From bright-red bikes to non-profit administrative operations, what are we ready and excited to share?

Regarding the new Capital Bikeshare program, the New York Times explains that Internet services, from Netflix to Pandora, have “changed the way Americans think about sharing and ownership. Collaborative habits online are beginning to find expression in the real world.”

Perhaps this ethic of collaboration spread from products and purchasing to operations and funding. Just last Friday, the Boston Globe reported that the Boston Foundation (along with three others) has unveiled “a new fund to help local charities … form partnerships, combine functions like bookkeeping or community services, or merge into new groups … to better serve their communities.”
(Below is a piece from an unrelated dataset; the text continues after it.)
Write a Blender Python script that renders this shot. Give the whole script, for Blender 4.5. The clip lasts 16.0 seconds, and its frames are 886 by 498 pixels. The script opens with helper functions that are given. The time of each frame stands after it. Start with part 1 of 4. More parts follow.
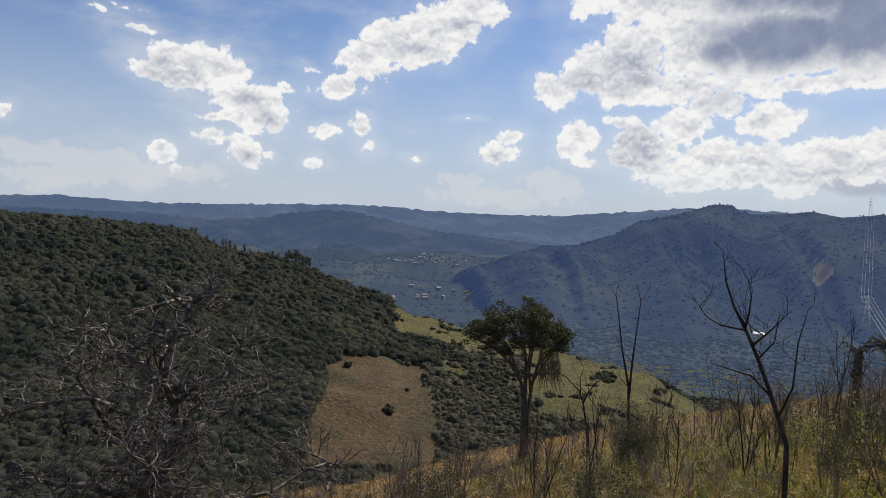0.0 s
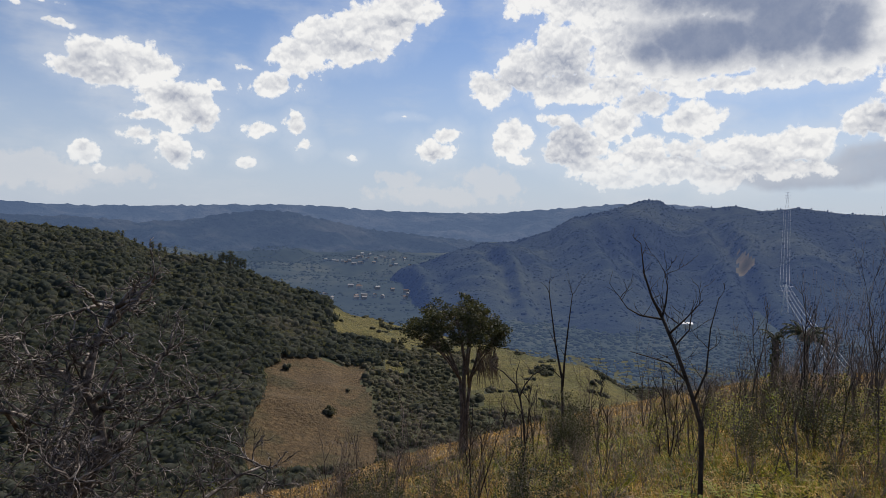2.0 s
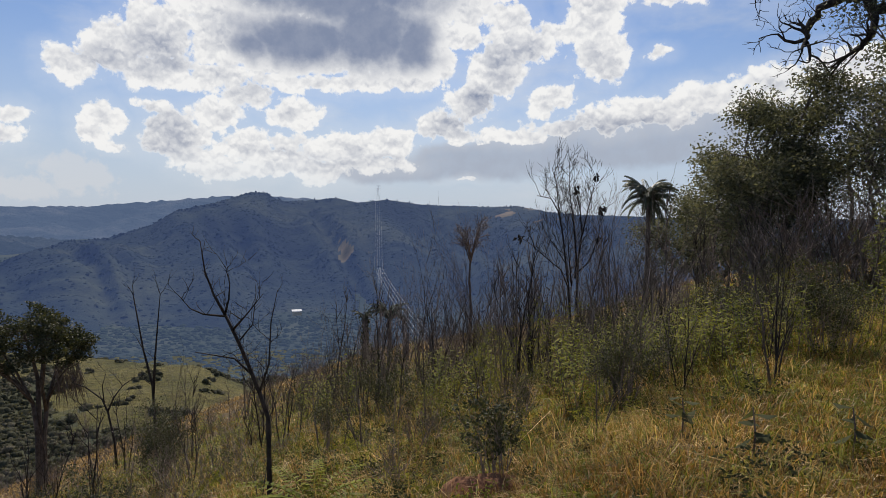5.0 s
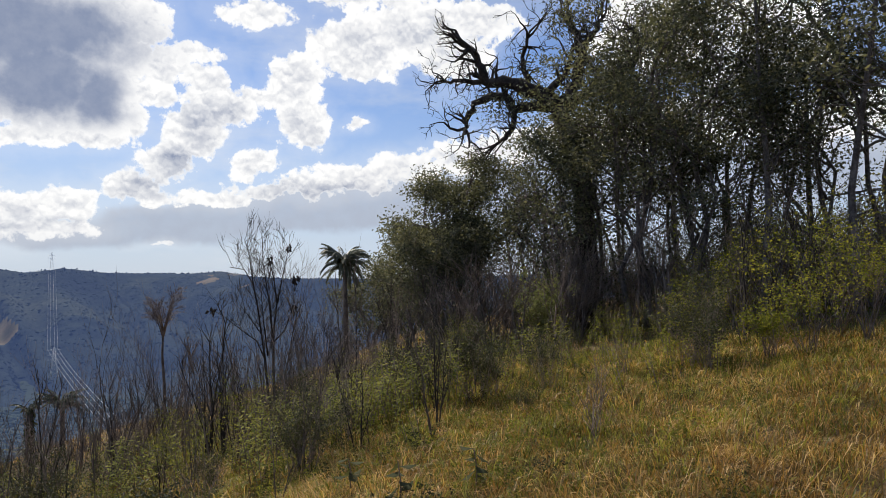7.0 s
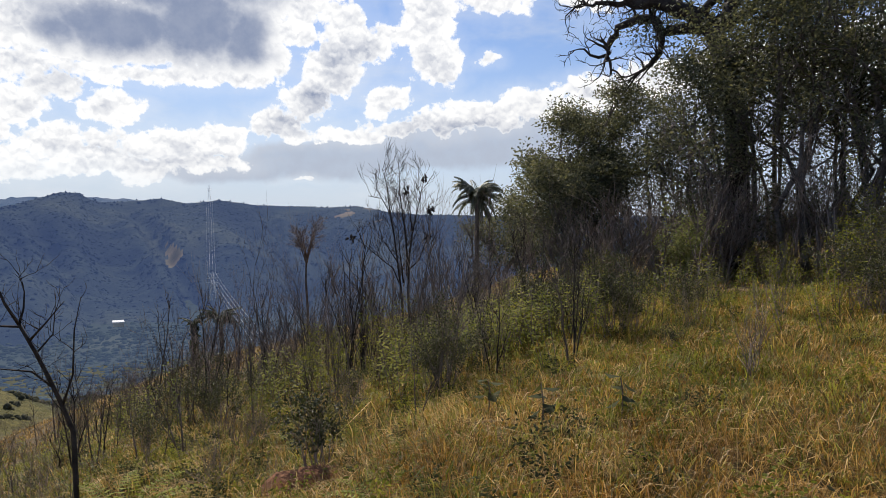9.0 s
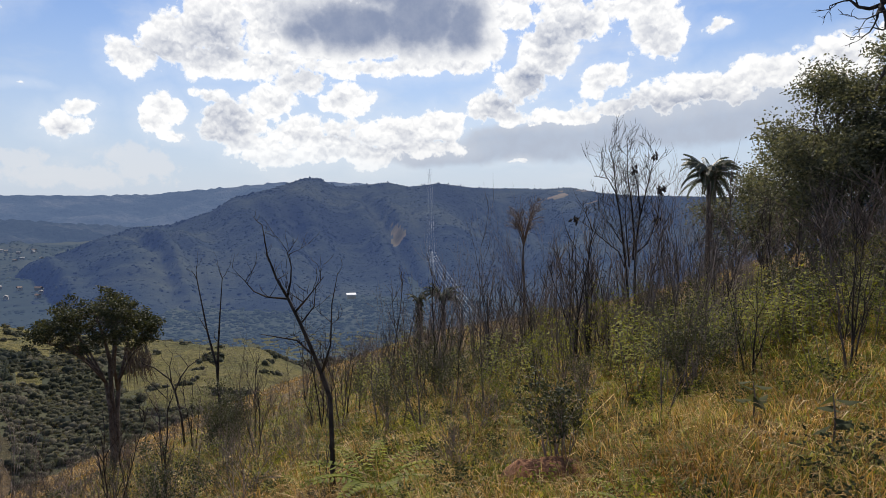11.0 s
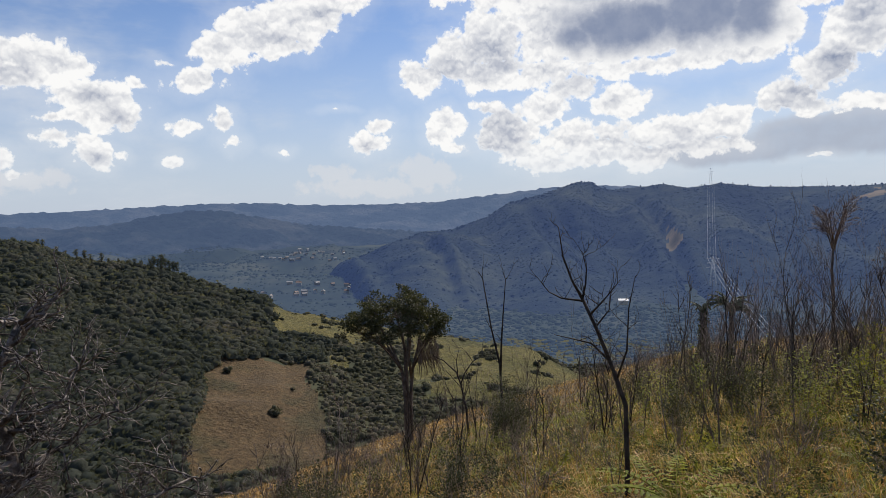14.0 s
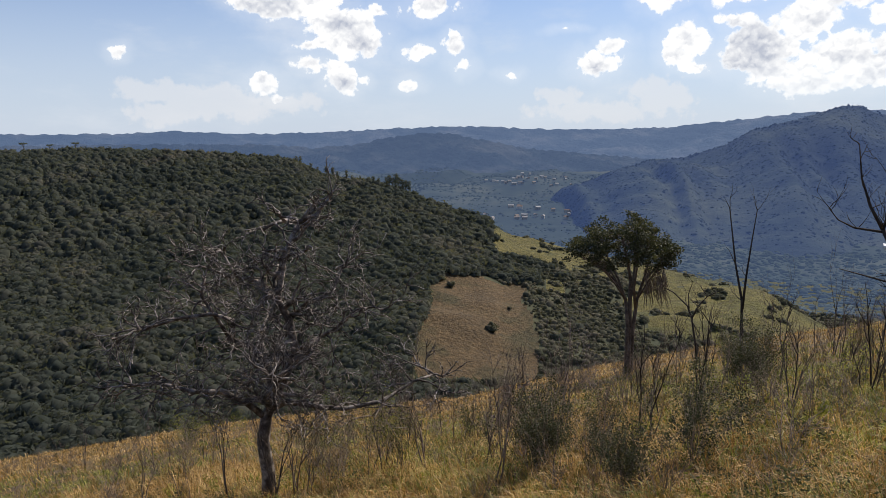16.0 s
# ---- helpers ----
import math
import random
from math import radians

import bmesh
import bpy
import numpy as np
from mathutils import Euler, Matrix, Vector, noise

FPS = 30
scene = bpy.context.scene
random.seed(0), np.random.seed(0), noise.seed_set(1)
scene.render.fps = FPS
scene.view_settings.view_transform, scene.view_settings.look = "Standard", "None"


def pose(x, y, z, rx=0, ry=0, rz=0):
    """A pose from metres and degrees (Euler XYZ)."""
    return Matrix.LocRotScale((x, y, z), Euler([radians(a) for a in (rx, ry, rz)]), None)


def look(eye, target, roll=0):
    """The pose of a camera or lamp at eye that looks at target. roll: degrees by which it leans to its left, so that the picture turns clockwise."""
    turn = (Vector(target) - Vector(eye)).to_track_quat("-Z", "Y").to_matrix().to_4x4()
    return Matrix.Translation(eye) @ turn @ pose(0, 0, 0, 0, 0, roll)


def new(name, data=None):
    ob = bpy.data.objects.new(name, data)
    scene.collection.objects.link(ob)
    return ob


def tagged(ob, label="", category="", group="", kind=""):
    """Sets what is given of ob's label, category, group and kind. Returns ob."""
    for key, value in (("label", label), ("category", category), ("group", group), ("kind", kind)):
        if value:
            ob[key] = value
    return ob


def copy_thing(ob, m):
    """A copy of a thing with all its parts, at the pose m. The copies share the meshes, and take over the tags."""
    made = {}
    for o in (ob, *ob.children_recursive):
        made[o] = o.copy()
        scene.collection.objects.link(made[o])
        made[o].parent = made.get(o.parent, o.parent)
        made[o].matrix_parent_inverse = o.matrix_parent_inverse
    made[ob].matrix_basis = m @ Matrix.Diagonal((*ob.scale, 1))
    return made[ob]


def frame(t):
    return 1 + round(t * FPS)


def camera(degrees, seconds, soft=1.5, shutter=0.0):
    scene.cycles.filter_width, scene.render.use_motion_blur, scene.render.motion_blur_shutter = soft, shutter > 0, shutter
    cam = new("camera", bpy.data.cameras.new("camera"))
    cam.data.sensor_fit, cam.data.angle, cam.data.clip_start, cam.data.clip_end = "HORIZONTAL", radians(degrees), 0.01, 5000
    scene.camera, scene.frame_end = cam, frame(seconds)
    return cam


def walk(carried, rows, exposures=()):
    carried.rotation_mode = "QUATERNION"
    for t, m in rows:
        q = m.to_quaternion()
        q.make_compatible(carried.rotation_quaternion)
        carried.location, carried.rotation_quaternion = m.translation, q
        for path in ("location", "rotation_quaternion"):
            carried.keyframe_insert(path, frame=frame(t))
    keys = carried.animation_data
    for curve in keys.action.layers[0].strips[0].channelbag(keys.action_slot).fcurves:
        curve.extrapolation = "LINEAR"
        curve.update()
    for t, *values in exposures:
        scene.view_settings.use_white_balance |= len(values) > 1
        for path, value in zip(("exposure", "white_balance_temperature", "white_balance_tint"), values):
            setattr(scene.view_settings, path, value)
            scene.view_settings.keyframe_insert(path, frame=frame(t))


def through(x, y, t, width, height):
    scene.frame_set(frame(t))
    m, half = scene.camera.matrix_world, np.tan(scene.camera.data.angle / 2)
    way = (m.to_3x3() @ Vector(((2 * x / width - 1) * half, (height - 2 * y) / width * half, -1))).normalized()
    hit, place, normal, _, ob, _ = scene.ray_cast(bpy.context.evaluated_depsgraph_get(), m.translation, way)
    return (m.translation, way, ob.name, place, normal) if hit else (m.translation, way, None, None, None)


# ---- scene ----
# A hillside look-out: rough grass and bare saplings above a wooded valley, mountains behind.
# x to the right, y ahead, z up; the ground under the camera's start is z = 0.
import itertools

EYE = 1.6
cam = camera(68.3, 16.0, 0.7)

# seconds, place relative to the first eye, compass turn to the right, pitch up, roll
PATH = [
    (0, 0.000, 0.000, 0.000, -23.29, -2.92, 2.12),
    (0.5, 0.020, -0.017, -0.002, -23.26, -3.10, 1.41),
    (1, 0.031, -0.002, -0.004, -21.77, -2.99, 1.57),
    (1.5, 0.031, -0.000, -0.007, -20.78, -2.62, 2.05),
    (2, 0.113, -0.022, -0.001, -17.91, -2.90, 1.33),
    (2.5, 0.192, -0.071, 0.018, -12.09, -3.44, 1.23),
    (3, 0.271, -0.060, 0.025, -6.91, -3.87, 0.51),
    (3.5, 0.335, -0.006, 0.018, -0.98, -4.38, 1.06),
    (4, 0.425, 0.034, 0.016, 5.06, -4.31, 1.25),
    (4.5, 0.500, 0.022, 0.044, 10.01, -3.27, 0.40),
    (5, 0.561, 0.000, 0.054, 15.43, -3.03, 0.58),
    (5.2, 0.591, 0.006, 0.062, 18.55, -2.76, 0.74),
    (5.75, 0.642, -0.115, 0.106, 26.54, -1.39, 0.49),
    (6.25, 0.659, -0.331, 0.170, 34.25, 0.69, -0.29),
    (6.75, 0.660, -0.536, 0.222, 39.89, 2.35, -1.07),
    (7.3, 0.654, -0.617, 0.224, 40.82, 2.30, -1.32),
    (7.5, 0.656, -0.620, 0.200, 39.81, 2.00, -1.22),
    (8, 0.647, -0.566, 0.170, 37.17, 0.37, -0.97),
    (8.5, 0.668, -0.433, 0.089, 32.53, -1.56, -0.55),
    (9, 0.663, -0.331, 0.053, 29.37, -2.95, 0.05),
    (9.2, 0.660, -0.291, 0.042, 27.18, -3.23, 0.28),
    (9.75, 0.639, -0.171, 0.022, 22.78, -4.23, 0.53),
    (10.25, 0.598, -0.062, 0.025, 18.44, -4.66, 0.29),
    (10.75, 0.540, 0.031, 0.034, 13.77, -4.67, -0.07),
    (11.3, 0.463, 0.094, 0.036, 8.24, -4.27, -0.24),
    (11.5, 0.421, 0.104, 0.031, 6.94, -4.07, -0.04),
    (12, 0.361, 0.139, 0.028, 0.93, -3.52, -0.12),
    (12.5, 0.345, 0.163, 0.022, -3.75, -3.39, -1.04),
    (13, 0.327, 0.164, 0.023, -6.78, -3.52, -1.33),
    (13.5, 0.306, 0.165, 0.014, -9.87, -3.44, -1.34),
    (14, 0.273, 0.133, 0.012, -12.59, -3.79, -1.49),
    (14.5, 0.216, 0.120, -0.005, -16.50, -3.99, -1.33),
    (15, 0.151, 0.138, -0.040, -20.28, -5.44, -1.12),
    (15.5, 0.038, 0.056, -0.069, -26.51, -6.65, -1.89),
    (16, -0.052, 0.105, -0.104, -31.92, -9.96, -0.67),
]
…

Of course, the comparisons are not perfect. But speaking broadly, have cooperation and sharing become newly interesting? Haven’t they always been part of the picture?

Says the founder of NeighborGoods, an online resource where users can enter their zip code and locate neighbors willing to borrow or loan, “everyone thought we were completely crazy two years ago a desire for community, a desire to be more sustainable and, frankly, it’s the economy.”


Philanthropy 2173 asks an intriguing question: “if communities and businesses built on sharing — mutual aid — can really regain traction … what will this mean for organized, outside philanthropy as we know it?”

Will this trend last? Does it excite and inspire you? And are new models indeed on the horizon? Or have non-profits long employed this model and businesses are actually catching up? What do you think?